Viajar pela Netjets, uma espécie de serviço de táxi aéreo, como muitas vezes é referido, não implica levantar o braço no ar para mandar parar uma aeronave. Mas também não envolve filas de espera com bebés a chorar e passageiros com hábitos estranhos ao seu lado como na aviação de massas. Para usar os serviços da Netjets terá de subscrever uma de duas modalidades: a primeira baseia-se na compra de uma fracção de uma aeronave, explica o director, direccionada para as pessoas que viajam entre 50 horas e “várias centenas de horas por ano”. Estes clientes “tipicamente adquirem o programa de propriedade fraccionada”, explica. A segunda baseia-se num cartão, o “Private Jet Card”, que permite adquirir um plafond de, no mínimo, 25 horas de voo para serem utilizadas quando o cliente assim o quiser. Ao passo que na primeira opção os preços dependem dos objectivos de cada cliente, na segunda o montante já é mais fácil de estimar. Mark Wilson situa o investimento na ordem dos
“150 mil euros por 25 horas de voo”.
Na página web da Netjets poder ler-se que Warren Buffett, o investidor proprietário da Berkshire Hathaway, prescindiu do seu jacto privado quando percebeu que poderia rentabilizar as suas viagens através da Netjets. A primeira viagem que fez foi no início da década de 1990 e no final, em 1998, acabou por comprar a empresa. “Vendi o avião da Berkshire e irei agora efectuar todas as minhas viagens de negócios, bem como as pessoais, com tripulações da Netjets”, lê-se na pequena biografia publicada no site, que cita uma carta do investidor aos accionistas da Berkshire. “Warren Buffett é actualmente a terceira pessoa mais rica do mundo. E ainda não possui um jacto privado”, sublinha também a empresa nesse perfil corporativo. Pois não: agora tem uma empresa que voa para 5 mil aeroportos no mundo inteiro. Empresa essa que planeia expandir-se a nível europeu: está previsto para meados deste ano um novo investimento focado no mercado de médio curso, com novas aeronaves focadas em viagens na sua maioria intraeuropeias, conta Mark Wilson.

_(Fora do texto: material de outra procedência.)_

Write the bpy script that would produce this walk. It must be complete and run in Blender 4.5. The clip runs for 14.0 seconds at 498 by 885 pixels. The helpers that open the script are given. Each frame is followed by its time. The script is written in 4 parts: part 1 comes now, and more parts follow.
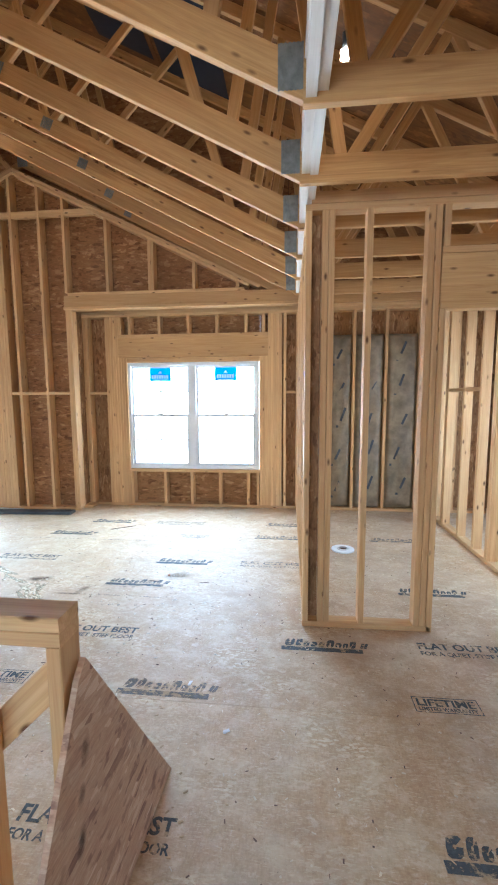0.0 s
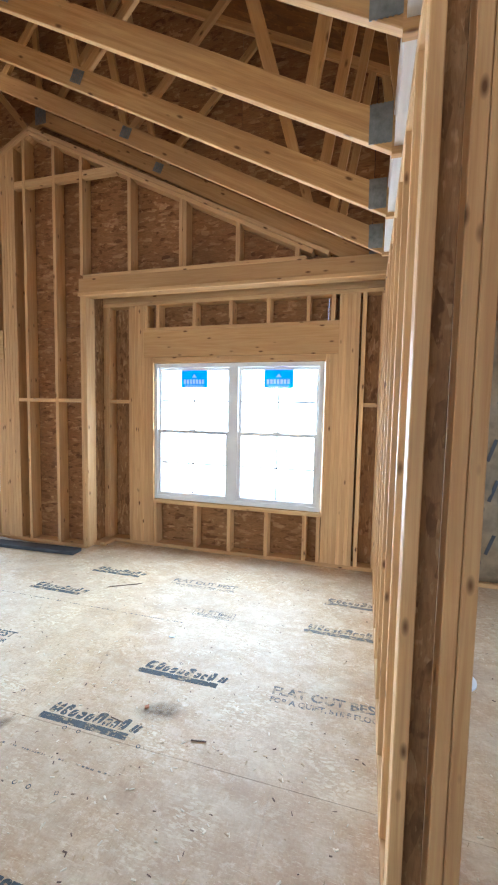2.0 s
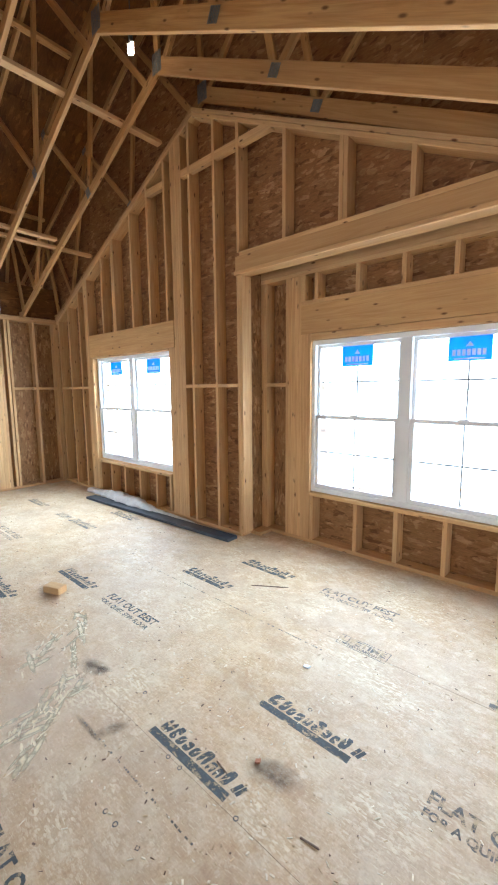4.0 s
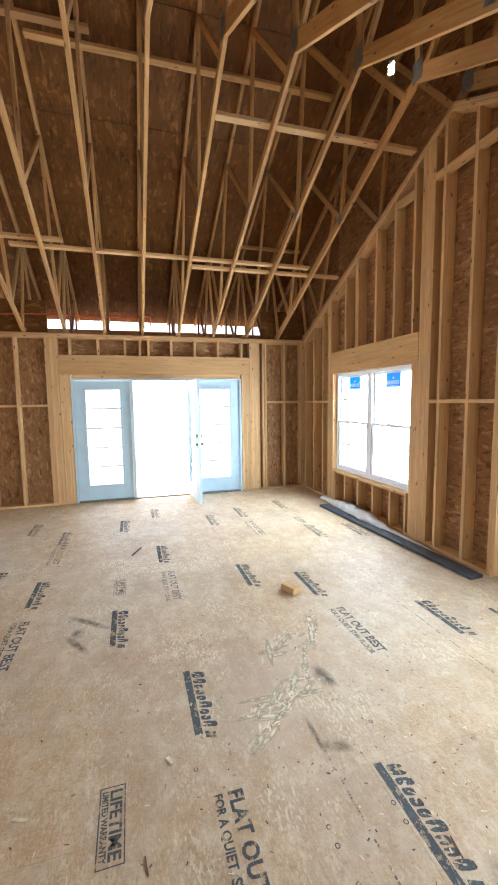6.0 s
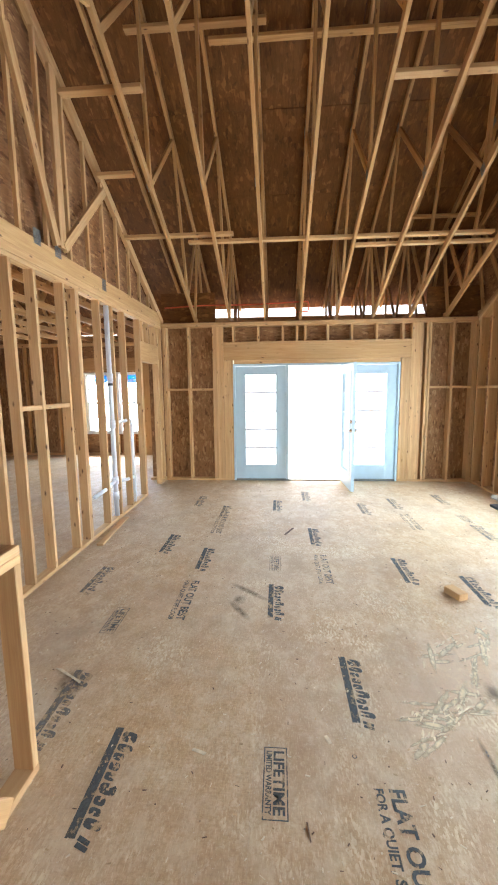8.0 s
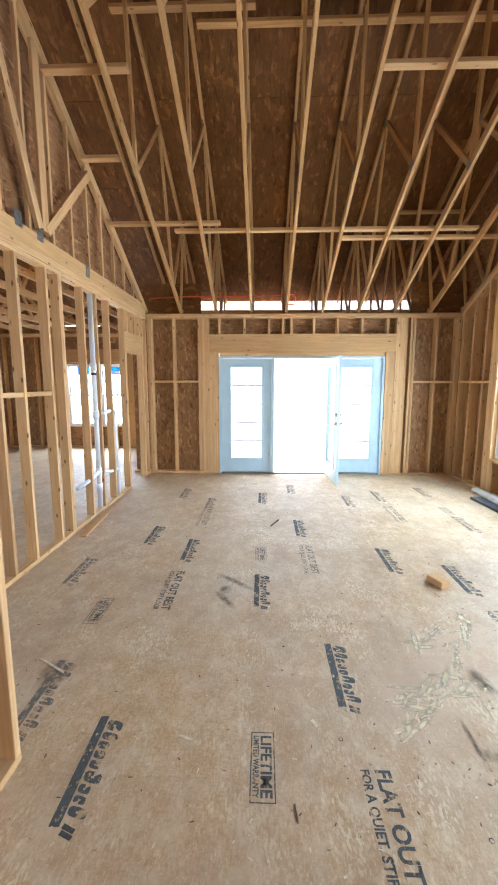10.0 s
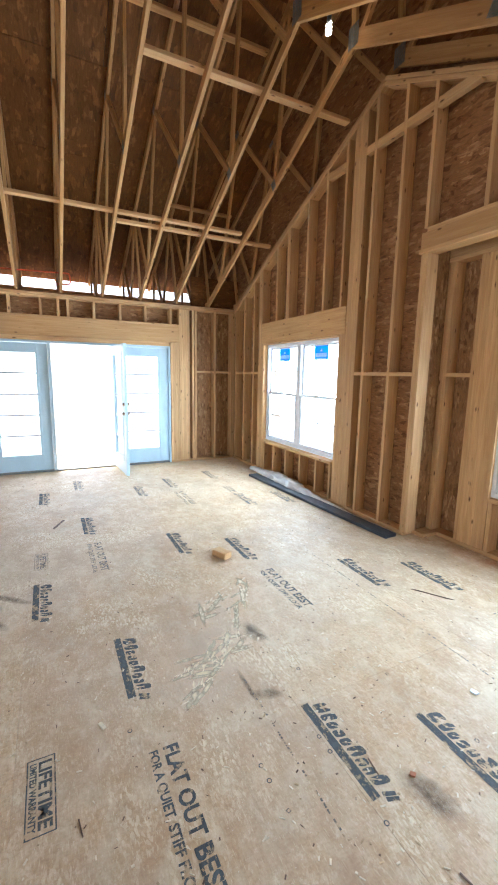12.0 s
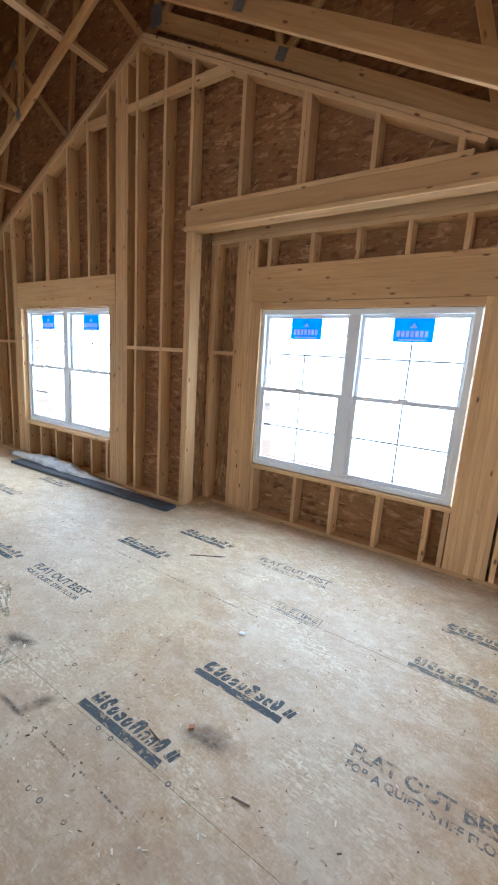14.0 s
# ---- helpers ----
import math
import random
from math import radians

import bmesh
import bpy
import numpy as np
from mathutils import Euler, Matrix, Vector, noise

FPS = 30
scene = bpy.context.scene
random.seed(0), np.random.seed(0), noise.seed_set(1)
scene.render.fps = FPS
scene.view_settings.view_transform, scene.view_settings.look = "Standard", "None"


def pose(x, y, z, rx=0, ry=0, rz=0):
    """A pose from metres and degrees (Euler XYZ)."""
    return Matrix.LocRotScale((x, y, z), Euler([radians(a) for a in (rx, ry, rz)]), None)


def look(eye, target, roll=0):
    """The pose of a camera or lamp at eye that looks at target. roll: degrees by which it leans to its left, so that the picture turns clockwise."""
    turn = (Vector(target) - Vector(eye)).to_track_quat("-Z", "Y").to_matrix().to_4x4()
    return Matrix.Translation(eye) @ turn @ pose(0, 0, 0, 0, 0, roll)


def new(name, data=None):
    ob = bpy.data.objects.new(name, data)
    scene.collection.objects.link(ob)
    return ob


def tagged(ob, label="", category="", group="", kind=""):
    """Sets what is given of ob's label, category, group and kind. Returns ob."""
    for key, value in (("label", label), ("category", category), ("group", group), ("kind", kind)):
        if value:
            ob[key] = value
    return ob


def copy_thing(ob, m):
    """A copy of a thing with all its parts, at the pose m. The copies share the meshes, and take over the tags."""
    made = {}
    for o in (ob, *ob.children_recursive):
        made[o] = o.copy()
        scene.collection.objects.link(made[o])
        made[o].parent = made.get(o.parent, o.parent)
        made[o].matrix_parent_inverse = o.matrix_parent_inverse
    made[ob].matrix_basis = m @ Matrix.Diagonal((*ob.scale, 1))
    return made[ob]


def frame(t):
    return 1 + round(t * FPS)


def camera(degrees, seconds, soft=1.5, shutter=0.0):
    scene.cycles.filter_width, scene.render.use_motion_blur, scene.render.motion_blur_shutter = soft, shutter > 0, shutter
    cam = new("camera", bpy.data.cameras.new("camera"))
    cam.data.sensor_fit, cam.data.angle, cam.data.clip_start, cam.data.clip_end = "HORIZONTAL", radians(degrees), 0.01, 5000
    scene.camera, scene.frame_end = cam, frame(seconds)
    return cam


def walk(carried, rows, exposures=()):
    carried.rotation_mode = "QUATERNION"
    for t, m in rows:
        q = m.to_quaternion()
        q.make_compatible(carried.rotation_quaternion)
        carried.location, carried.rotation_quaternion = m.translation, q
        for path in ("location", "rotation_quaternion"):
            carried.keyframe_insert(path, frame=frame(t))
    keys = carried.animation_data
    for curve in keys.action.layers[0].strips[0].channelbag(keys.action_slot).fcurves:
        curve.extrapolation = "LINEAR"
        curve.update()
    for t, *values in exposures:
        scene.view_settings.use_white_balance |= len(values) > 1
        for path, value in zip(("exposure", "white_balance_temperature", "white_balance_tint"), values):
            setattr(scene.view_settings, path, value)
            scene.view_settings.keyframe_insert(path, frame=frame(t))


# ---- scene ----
cam = camera(63.1, 14.0, 2.0)
PATH = [
    (0, (0.737, 0.329, 1.556), (0.535, 2.307, 1.336), -0.3),
    (0.5, (0.786, 0.729, 1.576), (0.489, 2.696, 1.371), 0.2),
    (1, (0.745, 1.121, 1.549), (0.405, 3.083, 1.363), 0.0),
    (1.5, (0.702, 1.515, 1.549), (0.343, 3.474, 1.365), -1.0),
    (2, (0.725, 1.889, 1.556), (0.169, 3.804, 1.399), 1.1),
    (2.2, (0.709, 2.028, 1.568), (0.164, 3.945, 1.398), 1.1),
    (4.3, (0.695, 2.504, 1.6), (-0.757, 3.853, 1.332), -0.5),
    (4.5, (0.692, 2.495, 1.611), (-0.83, 3.765, 1.341), -0.4),
    (5, (0.675, 2.512, 1.631), (-1.029, 3.528, 1.381), -0.5),
    (5.5, (0.678, 2.499, 1.669), (-1.156, 3.266, 1.449), -0.8),
    (6, (0.666, 2.455, 1.663), (-1.245, 3.007, 1.458), -0.8),
    (6.5, (0.65, 2.427, 1.672), (-1.308, 2.765, 1.448), -0.8),
    (7, (0.64, 2.391, 1.668), (-1.341, 2.522, 1.428), -0.7),
    (7.5, (0.634, 2.354, 1.667), (-1.348, 2.285, 1.406), -0.7),
    (7.7, (0.639, 2.342, 1.671), (-1.337, 2.199, 1.402), -0.7),
    (9.8, (0.637, 2.298, 1.617), (-1.337, 2.162, 1.326), -0.1),
    (10, (0.631, 2.303, 1.616), (-1.347, 2.236, 1.323), 0.1),
    (10.5, (0.647, 2.343, 1.627), (-1.326, 2.49, 1.335), -0.2),
    (11, (0.647, 2.373, 1.617), (-1.294, 2.755, 1.325), -0.2),
    (11.5, (0.645, 2.395, 1.611), (-1.229, 3.024, 1.304), 0.3),
    (12, (0.636, 2.425, 1.601), (-1.131, 3.301, 1.27), 1.0),
    (12.5, (0.628, 2.454, 1.585), (-0.992, 3.572, 1.23), 2.0),
    (13, (0.621, 2.481, 1.587), (-0.822, 3.812, 1.205), 2.8),
    (13.5, (0.616, 2.508, 1.58), (-0.643, 4.011, 1.186), 3.4),
    (14, (0.628, 2.531, 1.564), (-0.447, 4.17, 1.172), 3.7),
]
EXPOSURES = [(0.0, 2.28, 5600, 9), (2.2, 2.06, 5900, 11), (4.5, 1.95, 6300, 13), (7.5, 2.06, 6650, 13), (10.0, 2.06, 6300, 12), (12.5, 1.87, 6000, 12), (14.0, 1.60, 5700, 12)]
walk(cam, [(t, look(eye, target, roll)) for t, eye, target, roll in PATH], EXPOSURES)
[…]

Mark Wilson cruzou-se com Buffett “em algumas ocasiões”, mas mantém “um grande grau de separação”, graceja. E sublinha que o investidor não é interventivo ao ponto de se sobrepor à liderança de cada um dos seus investimentos. “Os accionistas da Berkshire Hathaway adoptam uma abordagem incrivelmente descentralizada”, segundo o executivo britânico.